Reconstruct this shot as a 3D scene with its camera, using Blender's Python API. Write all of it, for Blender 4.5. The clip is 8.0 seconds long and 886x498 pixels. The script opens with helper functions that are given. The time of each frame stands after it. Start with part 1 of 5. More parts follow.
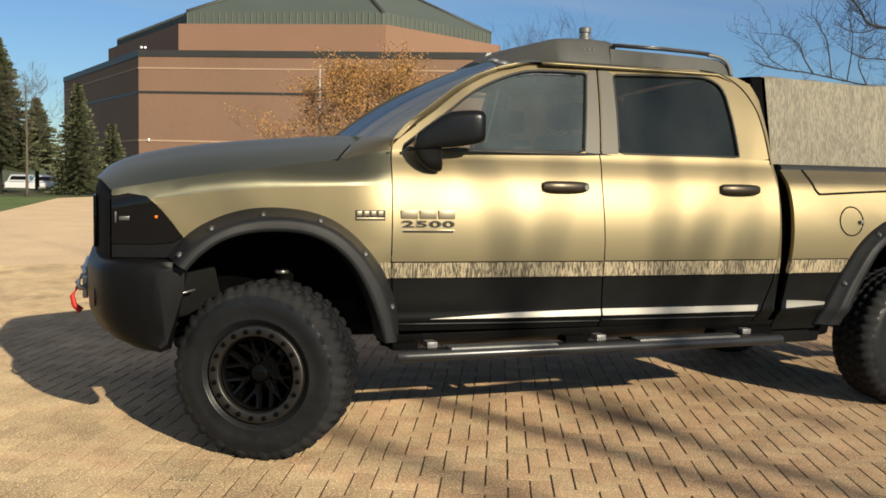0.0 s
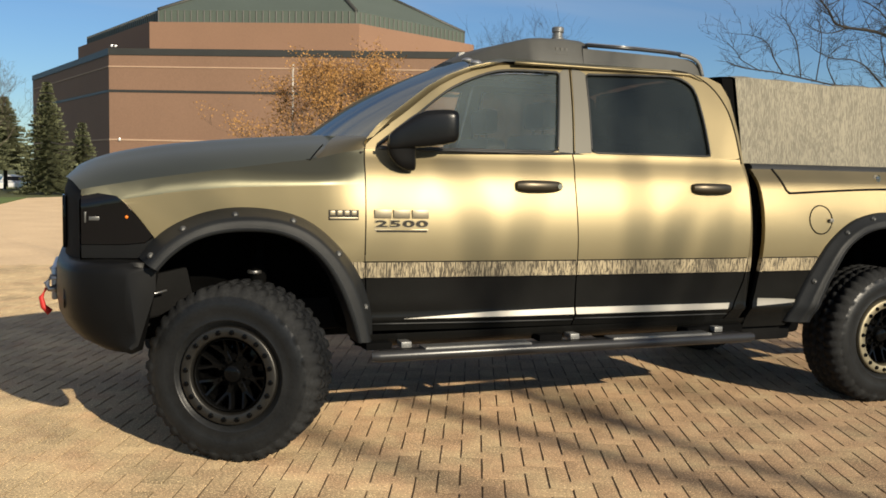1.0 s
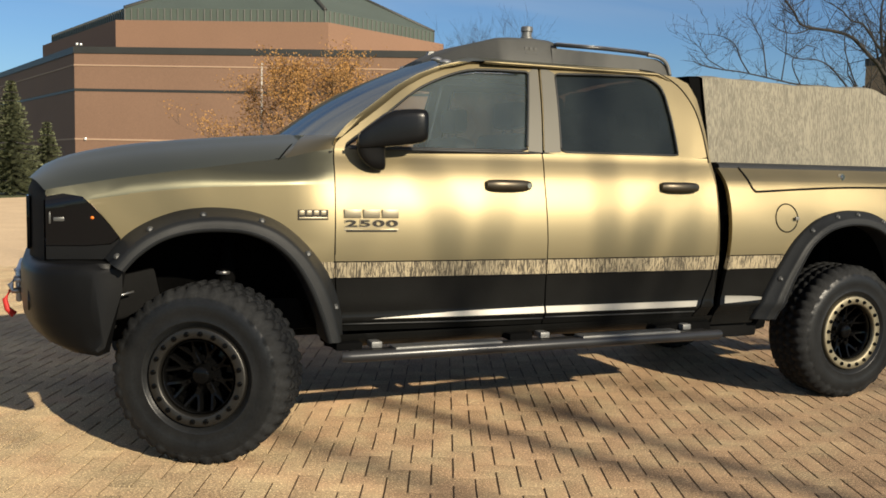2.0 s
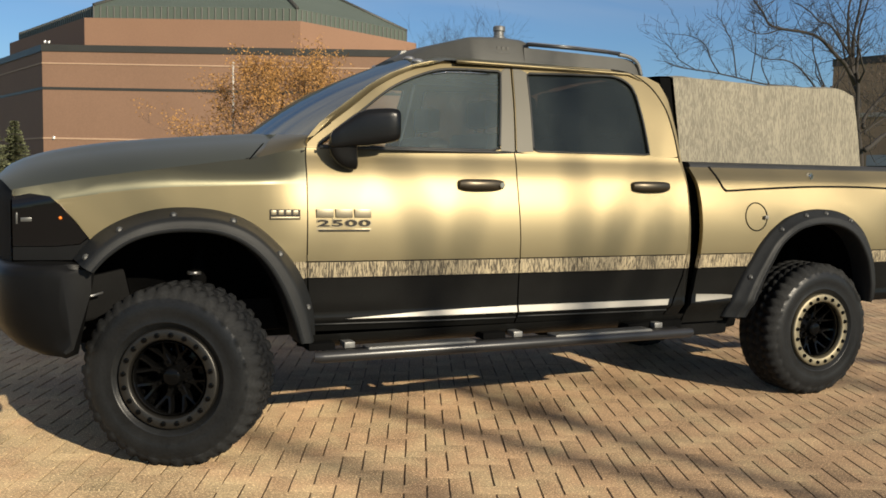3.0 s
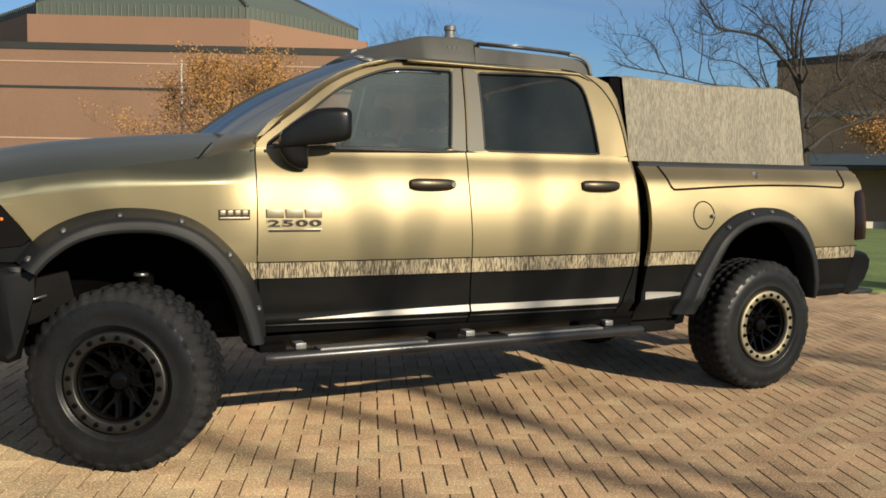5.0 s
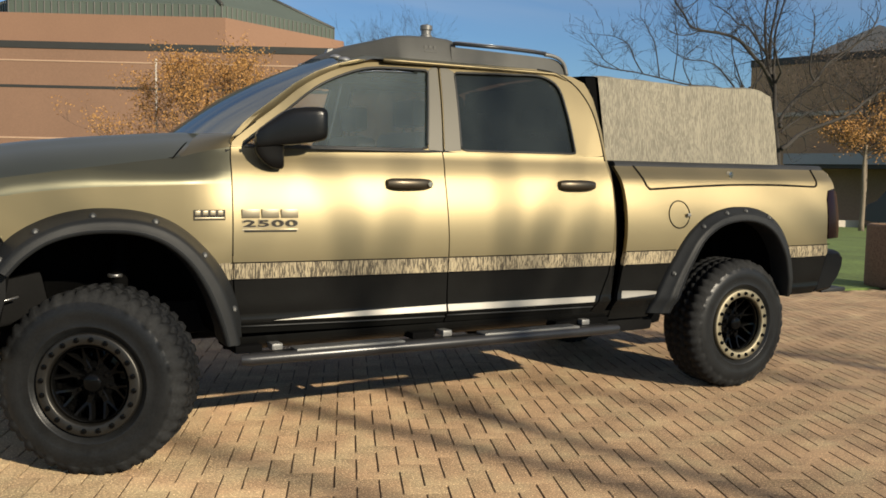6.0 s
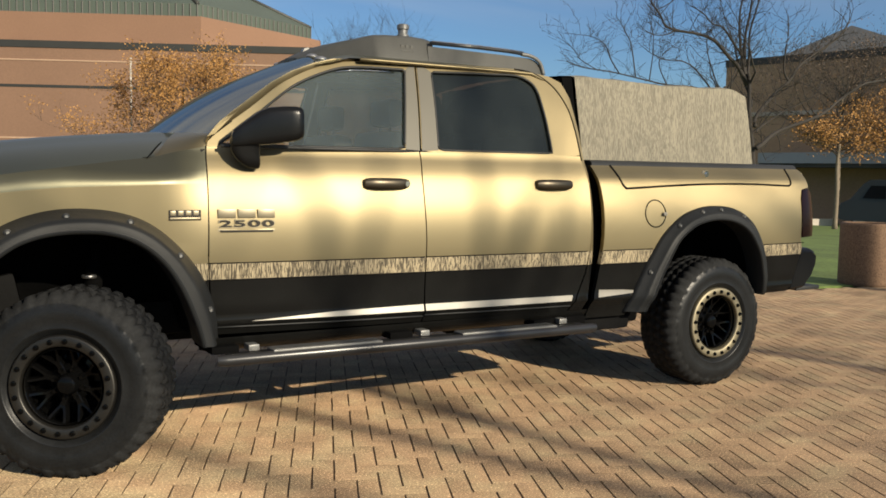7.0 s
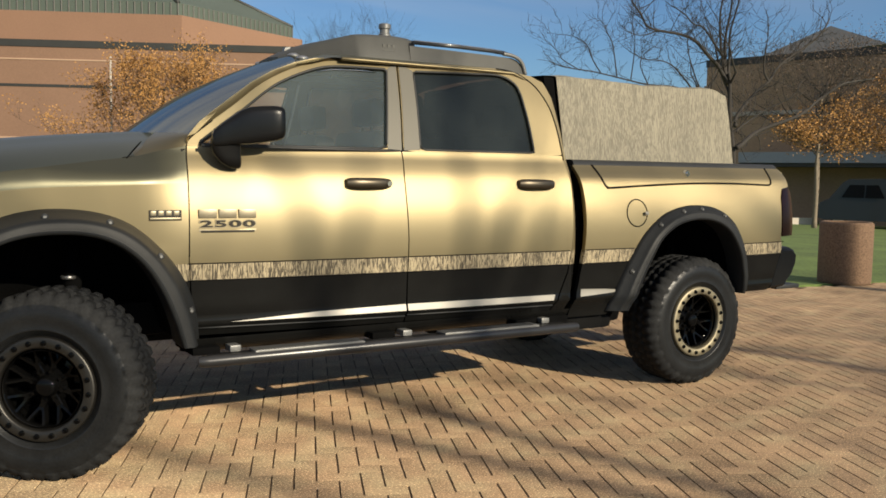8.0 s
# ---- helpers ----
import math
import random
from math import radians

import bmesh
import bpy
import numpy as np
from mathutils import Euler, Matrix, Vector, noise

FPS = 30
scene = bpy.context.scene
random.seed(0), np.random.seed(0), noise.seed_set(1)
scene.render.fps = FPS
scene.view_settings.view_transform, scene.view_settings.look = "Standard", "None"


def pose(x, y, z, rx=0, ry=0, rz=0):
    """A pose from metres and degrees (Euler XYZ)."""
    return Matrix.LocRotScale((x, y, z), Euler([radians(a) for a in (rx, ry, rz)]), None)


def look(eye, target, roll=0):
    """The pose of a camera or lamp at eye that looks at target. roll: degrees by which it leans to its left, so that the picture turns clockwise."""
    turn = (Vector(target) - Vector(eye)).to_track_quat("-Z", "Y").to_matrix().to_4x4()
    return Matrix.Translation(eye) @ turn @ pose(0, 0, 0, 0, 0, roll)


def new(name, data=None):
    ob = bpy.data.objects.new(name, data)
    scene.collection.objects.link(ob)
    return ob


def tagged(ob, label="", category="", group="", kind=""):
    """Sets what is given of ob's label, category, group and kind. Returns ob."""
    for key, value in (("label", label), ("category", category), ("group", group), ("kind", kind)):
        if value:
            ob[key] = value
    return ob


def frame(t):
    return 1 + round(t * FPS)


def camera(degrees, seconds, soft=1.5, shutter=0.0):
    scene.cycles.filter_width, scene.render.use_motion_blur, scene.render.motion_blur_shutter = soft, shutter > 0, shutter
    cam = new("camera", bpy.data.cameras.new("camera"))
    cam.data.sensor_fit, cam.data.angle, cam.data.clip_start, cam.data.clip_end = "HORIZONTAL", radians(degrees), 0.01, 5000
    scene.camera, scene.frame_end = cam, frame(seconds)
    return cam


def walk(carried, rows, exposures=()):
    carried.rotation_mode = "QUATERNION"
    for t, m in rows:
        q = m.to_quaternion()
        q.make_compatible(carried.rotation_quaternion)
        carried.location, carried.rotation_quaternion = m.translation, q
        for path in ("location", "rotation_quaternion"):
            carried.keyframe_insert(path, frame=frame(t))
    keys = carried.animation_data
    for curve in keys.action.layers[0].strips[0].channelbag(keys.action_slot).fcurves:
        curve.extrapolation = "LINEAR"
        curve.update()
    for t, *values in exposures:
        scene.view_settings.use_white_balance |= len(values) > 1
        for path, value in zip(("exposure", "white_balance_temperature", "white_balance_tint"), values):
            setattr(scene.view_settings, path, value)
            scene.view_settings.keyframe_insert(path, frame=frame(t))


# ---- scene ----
cam = camera(51.66, 8.0, soft=1.7)
ROWS = [
    (0.0, -0.6346, -5.1536, 1.3504, -19.375, -4.832, -1.315),
    (0.5, -0.6327, -5.1520, 1.3509, -20.206, -4.833, -1.283),
    (1.0, -0.6308, -5.1503, 1.3513, -20.999, -4.842, -1.265),
    (1.5, -0.6288, -5.1486, 1.3517, -21.924, -4.846, -1.204),
    (3.0, -0.6230, -5.1437, 1.3530, -24.533, -4.863, -1.130),
    (3.5, -0.6211, -5.1420, 1.3534, -25.265, -4.867, -1.116),
    (4.0, -0.6192, -5.1403, 1.3539, -25.989, -4.859, -1.087),
    (4.5, -0.6172, -5.1387, 1.3543, -26.763, -4.857, -1.072),
    (6.0, -0.6115, -5.1337, 1.3556, -28.950, -4.861, -1.024),
    (6.5, -0.6095, -5.1320, 1.3560, -29.675, -4.864, -0.986),
    (7.0, -0.6076, -5.1304, 1.3564, -30.350, -4.872, -0.957),
    (7.5, -0.6057, -5.1287, 1.3568, -30.932, -4.879, -0.944),
    (8.0, -0.6037, -5.1270, 1.3573, -31.448, -4.884, -0.927),
]
walk(cam, [(t, pose(x, y, z, 90 + pitch, roll, yaw)) for t, x, y, z, yaw, pitch, roll in ROWS], [(0.0, 0.25, 6650, 6), (8.0, 0.25, 6650, 6)])

# ---- daylight ----
SUN = Vector((0.63, -2.3, 1.0)).normalized()
world = bpy.data.worlds.new("sky")
scene.world = world
world.use_nodes = True
wn = world.node_tree.nodes
sky = wn.new("ShaderNodeTexSky")
sky.sky_type, sky.sun_disc = "NISHITA", False
sky.sun_elevation = math.asin(SUN.z)
sky.sun_rotation = math.atan2(SUN.x, SUN.y)
sky.air_density, sky.dust_density, sky.ozone_density = 1.0, 0.15, 1.2
wn["Background"].inputs["Strength"].default_value = 0.062
tint = wn.new("ShaderNodeVectorMath")
tint.operation = "MULTIPLY"
tint.inputs[1].default_value = (0.66, 0.91, 1.30)
world.node_tree.links.new(sky.outputs["Color"], tint.inputs[0])
wl = world.node_tree.links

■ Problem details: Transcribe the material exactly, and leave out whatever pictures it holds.

■ Response to this exercise:
Reconstruct this shot as a 3D scene with its camera, using Blender's Python API. Write all of it, for Blender 4.5. The clip is 8.0 seconds long and 886x498 pixels. The script opens with helper functions that are given. The time of each frame stands after it. Start with part 1 of 5. More parts follow.
0.0 s
1.0 s
2.0 s
3.0 s
5.0 s
6.0 s
7.0 s
8.0 s
# ---- helpers ----
import math
import random
from math import radians

import bmesh
import bpy
import numpy as np
from mathutils import Euler, Matrix, Vector, noise

FPS = 30
scene = bpy.context.scene
random.seed(0), np.random.seed(0), noise.seed_set(1)
scene.render.fps = FPS
scene.view_settings.view_transform, scene.view_settings.look = "Standard", "None"


def pose(x, y, z, rx=0, ry=0, rz=0):
    """A pose from metres and degrees (Euler XYZ)."""
    return Matrix.LocRotScale((x, y, z), Euler([radians(a) for a in (rx, ry, rz)]), None)


def look(eye, target, roll=0):
    """The pose of a camera or lamp at eye that looks at target. roll: degrees by which it leans to its left, so that the picture turns clockwise."""
    turn = (Vector(target) - Vector(eye)).to_track_quat("-Z", "Y").to_matrix().to_4x4()
    return Matrix.Translation(eye) @ turn @ pose(0, 0, 0, 0, 0, roll)


def new(name, data=None):
    ob = bpy.data.objects.new(name, data)
    scene.collection.objects.link(ob)
    return ob


def tagged(ob, label="", category="", group="", kind=""):
    """Sets what is given of ob's label, category, group and kind. Returns ob."""
    for key, value in (("label", label), ("category", category), ("group", group), ("kind", kind)):
        if value:
            ob[key] = value
    return ob


def frame(t):
    return 1 + round(t * FPS)


def camera(degrees, seconds, soft=1.5, shutter=0.0):
    scene.cycles.filter_width, scene.render.use_motion_blur, scene.render.motion_blur_shutter = soft, shutter > 0, shutter
    cam = new("camera", bpy.data.cameras.new("camera"))
    cam.data.sensor_fit, cam.data.angle, cam.data.clip_start, cam.data.clip_end = "HORIZONTAL", radians(degrees), 0.01, 5000
    scene.camera, scene.frame_end = cam, frame(seconds)
    return cam


def walk(carried, rows, exposures=()):
    carried.rotation_mode = "QUATERNION"
    for t, m in rows:
        q = m.to_quaternion()
        q.make_compatible(carried.rotation_quaternion)
        carried.location, carried.rotation_quaternion = m.translation, q
        for path in ("location", "rotation_quaternion"):
            carried.keyframe_insert(path, frame=frame(t))
    keys = carried.animation_data
    for curve in keys.action.layers[0].strips[0].channelbag(keys.action_slot).fcurves:
        curve.extrapolation = "LINEAR"
        curve.update()
    for t, *values in exposures:
        scene.view_settings.use_white_balance |= len(values) > 1
        for path, value in zip(("exposure", "white_balance_temperature", "white_balance_tint"), values):
            setattr(scene.view_settings, path, value)
            scene.view_settings.keyframe_insert(path, frame=frame(t))


# ---- scene ----
cam = camera(51.66, 8.0, soft=1.7)
ROWS = [
    (0.0, -0.6346, -5.1536, 1.3504, -19.375, -4.832, -1.315),
    (0.5, -0.6327, -5.1520, 1.3509, -20.206, -4.833, -1.283),
    (1.0, -0.6308, -5.1503, 1.3513, -20.999, -4.842, -1.265),
    (1.5, -0.6288, -5.1486, 1.3517, -21.924, -4.846, -1.204),
    (3.0, -0.6230, -5.1437, 1.3530, -24.533, -4.863, -1.130),
    (3.5, -0.6211, -5.1420, 1.3534, -25.265, -4.867, -1.116),
    (4.0, -0.6192, -5.1403, 1.3539, -25.989, -4.859, -1.087),
    (4.5, -0.6172, -5.1387, 1.3543, -26.763, -4.857, -1.072),
    (6.0, -0.6115, -5.1337, 1.3556, -28.950, -4.861, -1.024),
    (6.5, -0.6095, -5.1320, 1.3560, -29.675, -4.864, -0.986),
    (7.0, -0.6076, -5.1304, 1.3564, -30.350, -4.872, -0.957),
    (7.5, -0.6057, -5.1287, 1.3568, -30.932, -4.879, -0.944),
    (8.0, -0.6037, -5.1270, 1.3573, -31.448, -4.884, -0.927),
]
walk(cam, [(t, pose(x, y, z, 90 + pitch, roll, yaw)) for t, x, y, z, yaw, pitch, roll in ROWS], [(0.0, 0.25, 6650, 6), (8.0, 0.25, 6650, 6)])

# ---- daylight ----
SUN = Vector((0.63, -2.3, 1.0)).normalized()
world = bpy.data.worlds.new("sky")
scene.world = world
world.use_nodes = True
wn = world.node_tree.nodes
sky = wn.new("ShaderNodeTexSky")
sky.sky_type, sky.sun_disc = "NISHITA", False
sky.sun_elevation = math.asin(SUN.z)
sky.sun_rotation = math.atan2(SUN.x, SUN.y)
sky.air_density, sky.dust_density, sky.ozone_density = 1.0, 0.15, 1.2
wn["Background"].inputs["Strength"].default_value = 0.062
tint = wn.new("ShaderNodeVectorMath")
tint.operation = "MULTIPLY"
tint.inputs[1].default_value = (0.66, 0.91, 1.30)
world.node_tree.links.new(sky.outputs["Color"], tint.inputs[0])
wl = world.node_tree.links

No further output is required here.